_Given material:_
────────────────────────────────────────

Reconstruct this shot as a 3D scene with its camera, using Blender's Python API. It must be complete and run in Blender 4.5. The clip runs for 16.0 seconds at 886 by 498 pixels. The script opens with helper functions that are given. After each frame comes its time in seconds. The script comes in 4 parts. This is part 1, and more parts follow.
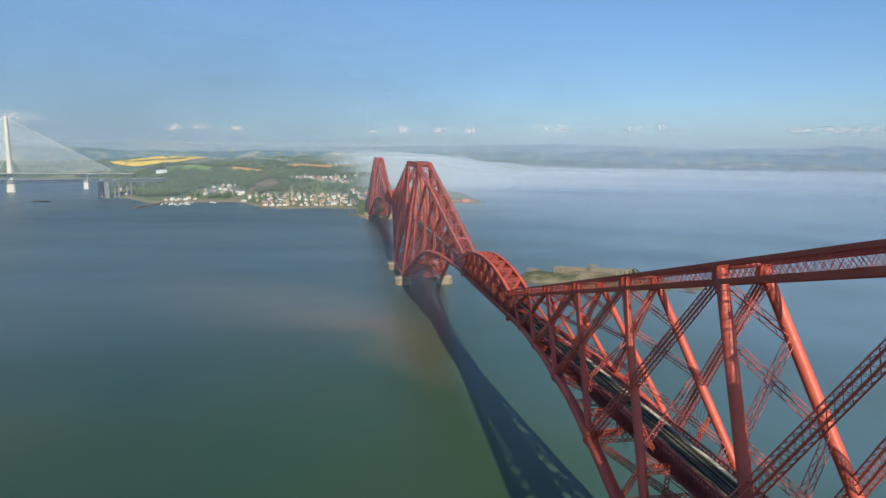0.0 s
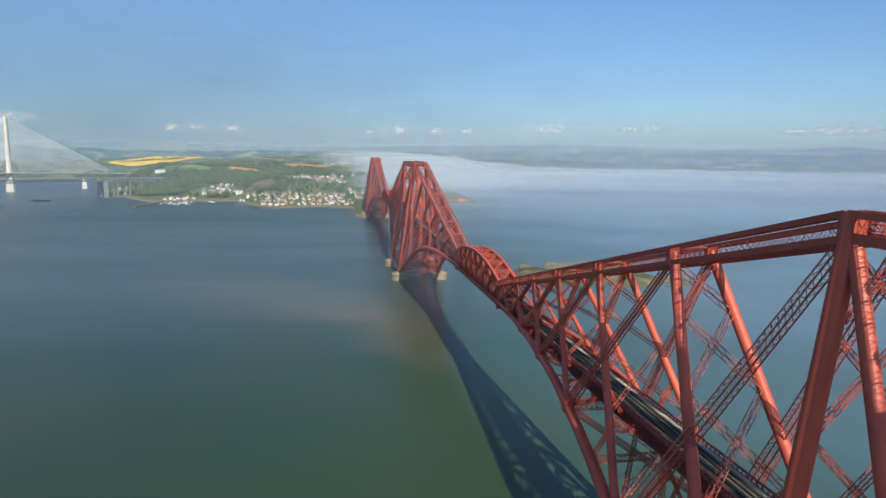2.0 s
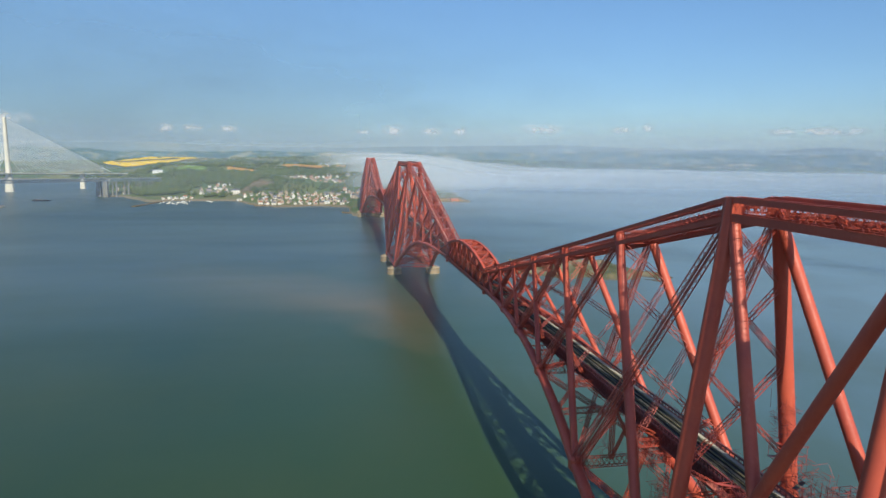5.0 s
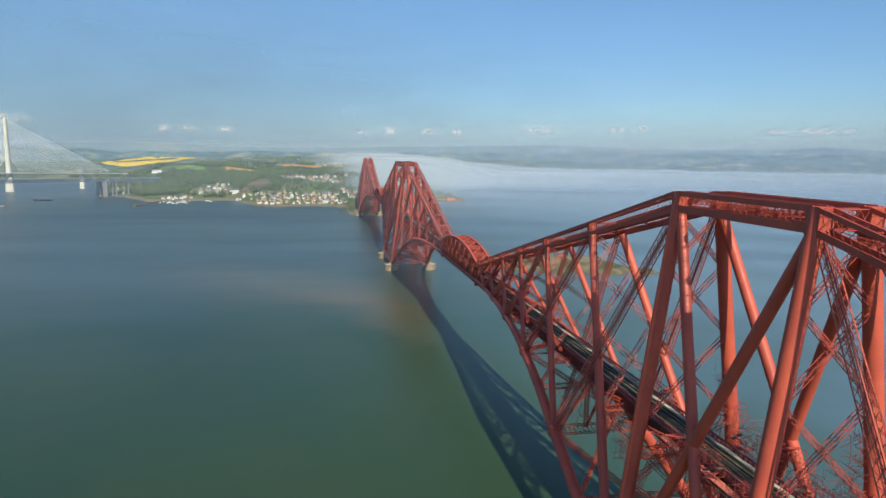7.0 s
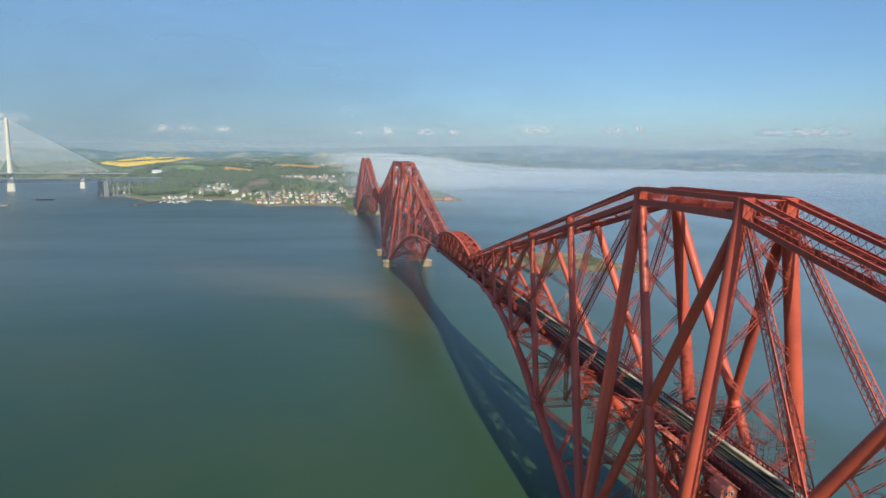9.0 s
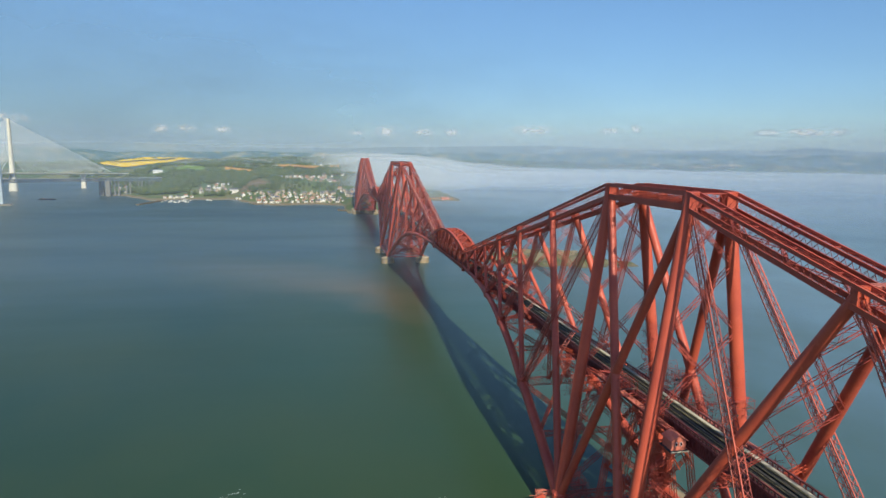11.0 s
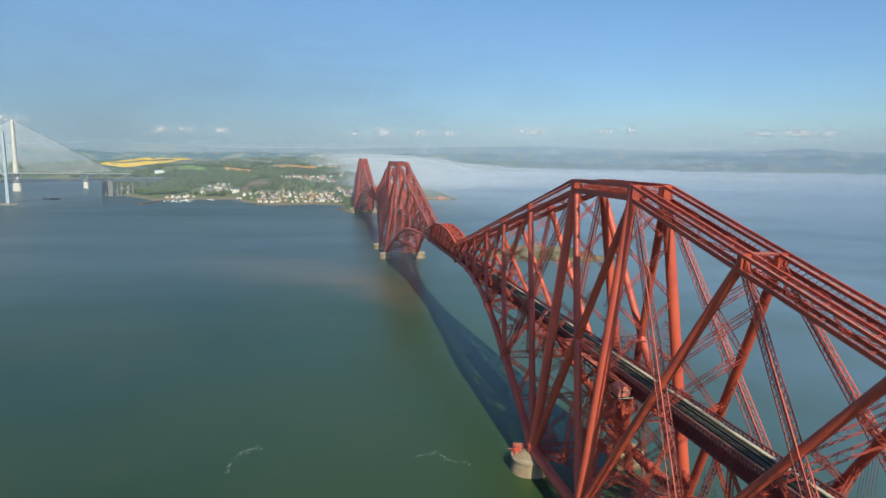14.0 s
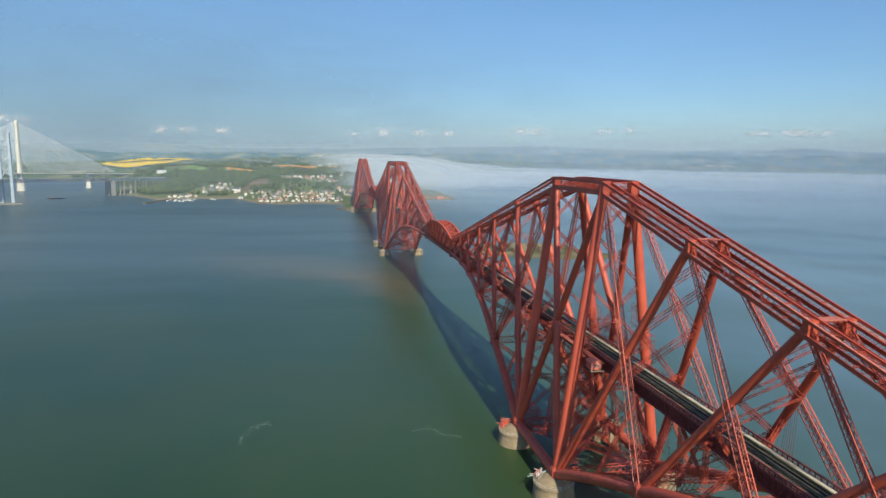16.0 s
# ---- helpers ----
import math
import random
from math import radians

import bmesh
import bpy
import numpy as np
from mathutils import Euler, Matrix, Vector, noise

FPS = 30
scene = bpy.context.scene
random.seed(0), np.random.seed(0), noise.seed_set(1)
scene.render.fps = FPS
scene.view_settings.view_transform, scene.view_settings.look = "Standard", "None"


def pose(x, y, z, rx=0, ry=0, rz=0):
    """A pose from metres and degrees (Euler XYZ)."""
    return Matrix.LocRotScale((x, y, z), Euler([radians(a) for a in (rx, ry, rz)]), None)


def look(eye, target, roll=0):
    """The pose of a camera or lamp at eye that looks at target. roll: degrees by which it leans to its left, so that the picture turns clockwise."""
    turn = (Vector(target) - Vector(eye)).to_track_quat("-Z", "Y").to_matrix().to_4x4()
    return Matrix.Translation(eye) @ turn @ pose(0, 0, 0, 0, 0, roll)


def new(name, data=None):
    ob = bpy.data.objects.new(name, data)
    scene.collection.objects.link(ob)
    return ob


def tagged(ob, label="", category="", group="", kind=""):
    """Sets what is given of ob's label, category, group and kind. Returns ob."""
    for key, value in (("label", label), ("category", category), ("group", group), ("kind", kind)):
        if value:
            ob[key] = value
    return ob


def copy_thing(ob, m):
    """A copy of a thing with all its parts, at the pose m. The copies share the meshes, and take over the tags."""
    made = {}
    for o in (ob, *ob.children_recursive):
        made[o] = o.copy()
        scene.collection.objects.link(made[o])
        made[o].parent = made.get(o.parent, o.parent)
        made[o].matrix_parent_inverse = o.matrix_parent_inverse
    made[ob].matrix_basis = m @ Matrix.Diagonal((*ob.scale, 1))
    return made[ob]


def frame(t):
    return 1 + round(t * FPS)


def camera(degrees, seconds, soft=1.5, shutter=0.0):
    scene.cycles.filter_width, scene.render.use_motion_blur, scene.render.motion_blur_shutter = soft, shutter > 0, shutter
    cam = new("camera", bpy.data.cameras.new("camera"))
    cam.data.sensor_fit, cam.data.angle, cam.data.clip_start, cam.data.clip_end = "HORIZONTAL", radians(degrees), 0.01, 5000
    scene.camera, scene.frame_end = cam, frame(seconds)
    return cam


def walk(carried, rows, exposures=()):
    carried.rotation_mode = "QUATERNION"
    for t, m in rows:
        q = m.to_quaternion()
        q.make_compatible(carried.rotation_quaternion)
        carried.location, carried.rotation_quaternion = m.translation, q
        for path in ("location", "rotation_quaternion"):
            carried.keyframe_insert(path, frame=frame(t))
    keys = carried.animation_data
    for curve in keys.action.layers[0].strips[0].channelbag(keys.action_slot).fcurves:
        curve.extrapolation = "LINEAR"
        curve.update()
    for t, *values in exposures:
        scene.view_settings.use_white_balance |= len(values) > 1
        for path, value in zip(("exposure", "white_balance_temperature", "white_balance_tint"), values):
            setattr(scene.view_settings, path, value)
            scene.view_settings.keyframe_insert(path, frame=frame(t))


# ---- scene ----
cam = camera(67.95, 16.0, soft=1.5)

# seconds, eye, heading east of north, pitch, lean
PATH = [
    (0, (-78.48, -41.63, 118.15), 9.339, -8.263, 0.562),
    (0.5, (-79.19, -46.91, 118.07), 9.419, -8.260, 0.579),
    (1, (-79.91, -52.28, 118.01), 9.505, -8.253, 0.593),
    (1.5, (-80.63, -57.72, 117.98), 9.594, -8.246, 0.603),
    (2, (-81.36, -63.22, 117.97), 9.685, -8.237, 0.611),
    (2.5, (-82.07, -68.77, 117.97), 9.776, -8.228, 0.616),
    (3, (-82.79, -74.37, 117.99), 9.865, -8.219, 0.619),
    (3.5, (-83.49, -80.01, 118.02), 9.953, -8.211, 0.621),
    (4, (-84.19, -85.69, 118.05), 10.037, -8.204, 0.622),
    (4.5, (-84.88, -91.40, 118.09), 10.118, -8.198, 0.621),
    (5, (-85.56, -97.13, 118.13), 10.194, -8.192, 0.620),
    (5.5, (-86.24, -102.88, 118.17), 10.266, -8.188, 0.619),
    (6, (-86.91, -108.65, 118.21), 10.334, -8.185, 0.618),
    (6.5, (-87.57, -114.43, 118.25), 10.398, -8.183, 0.616),
    (7, (-88.24, -120.22, 118.29), 10.458, -8.181, 0.615),
    (7.5, (-88.90, -126.02, 118.32), 10.514, -8.179, 0.614),
    (8, (-89.56, -131.83, 118.35), 10.566, -8.177, 0.613),
    (8.5, (-90.23, -137.64, 118.37), 10.616, -8.175, 0.612),
    (9, (-90.89, -143.46, 118.39), 10.663, -8.172, 0.612),
    (9.5, (-91.56, -149.29, 118.39), 10.707, -8.168, 0.613),
    (10, (-92.23, -155.12, 118.40), 10.750, -8.163, 0.613),
    (10.5, (-92.90, -160.96, 118.39), 10.790, -8.158, 0.614),
    (11, (-93.57, -166.81, 118.38), 10.830, -8.151, 0.615),
    (11.5, (-94.24, -172.67, 118.37), 10.867, -8.143, 0.616),
    (12, (-94.91, -178.54, 118.35), 10.903, -8.134, 0.617),
    (12.5, (-95.57, -184.43, 118.32), 10.936, -8.125, 0.618),
    (13, (-96.21, -190.33, 118.29), 10.968, -8.115, 0.618),
    (13.5, (-96.84, -196.27, 118.26), 10.996, -8.105, 0.617),
    (14, (-97.44, -202.22, 118.23), 11.020, -8.097, 0.616),
    (14.5, (-98.01, -208.21, 118.20), 11.039, -8.091, 0.613),
    (15, (-98.54, -214.24, 118.18), 11.051, -8.087, 0.608),
    (15.5, (-99.01, -220.31, 118.15), 11.055, -8.088, 0.602),
    (16, (-99.42, -226.43, 118.14), 11.048, -8.094, 0.593),
]

EXPOSURE = 0.26
WHITE = (5860, 3)
SKY = (0.95, 0.75, 5.0)
SKY_STRENGTH = 0.109
SUN_STRENGTH = 4.9


def aim(eye, heading, pitch):
    h, p = radians(heading), radians(pitch)
    return (eye[0] + 100 * math.sin(h) * math.cos(p), eye[1] + 100 * math.cos(h) * math.cos(p), eye[2] + 100 * math.sin(p))


walk(cam, [(t, look(e, aim(e, h, p), r)) for t, e, h, p, r in PATH], exposures=((0, EXPOSURE + 0.02, 5780, 6), (3.5, EXPOSURE + 0.02, 5790, 5), (7, EXPOSURE + 0.02, *WHITE), (16, EXPOSURE + 0.03, *WHITE)))

# ---- sky and sun ----
SUN_TO = Vector((0.084, -0.76, 0.64)).normalized()
SUN_EL = math.asin(SUN_TO.z)
world = bpy.data.worlds.new("sky")
scene.world = world
world.use_nodes = True
wn = world.node_tree
sky = wn.nodes.new("ShaderNodeTexSky")
sky.sky_type = "NISHITA"
sky.sun_disc = False
sky.sun_elevation = SUN_EL
sky.sun_rotation = math.atan2(SUN_TO.x, SUN_TO.y)
sky.altitude = 0.0
sky.air_density, sky.dust_density, sky.ozone_density = SKY
wn.links.new(sky.outputs[0], wn.nodes["Background"].inputs[0])
wn.nodes["Background"].inputs[1].default_value = SKY_STRENGTH

sun = new("sun", bpy.data.lights.new("sun", "SUN"))
sun.data.energy, sun.data.angle, sun.data.color = SUN_STRENGTH, radians(0.53), (1.0, 0.88, 0.665)
sun.matrix_world = look((0, -300, 400), Vector((0, -300, 400)) - SUN_TO)

# ---- materials ----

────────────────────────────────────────

_Job:_ For each line above that contains the word "parts", copy that line.

_Task solution:_
Reconstruct this shot as a 3D scene with its camera, using Blender's Python API. It must be complete and run in Blender 4.5. The clip runs for 16.0 seconds at 886 by 498 pixels. The script opens with helper functions that are given. After each frame comes its time in seconds. The script comes in 4 parts. This is part 1, and more parts follow.
    """A copy of a thing with all its parts, at the pose m. The copies share the meshes, and take over the tags."""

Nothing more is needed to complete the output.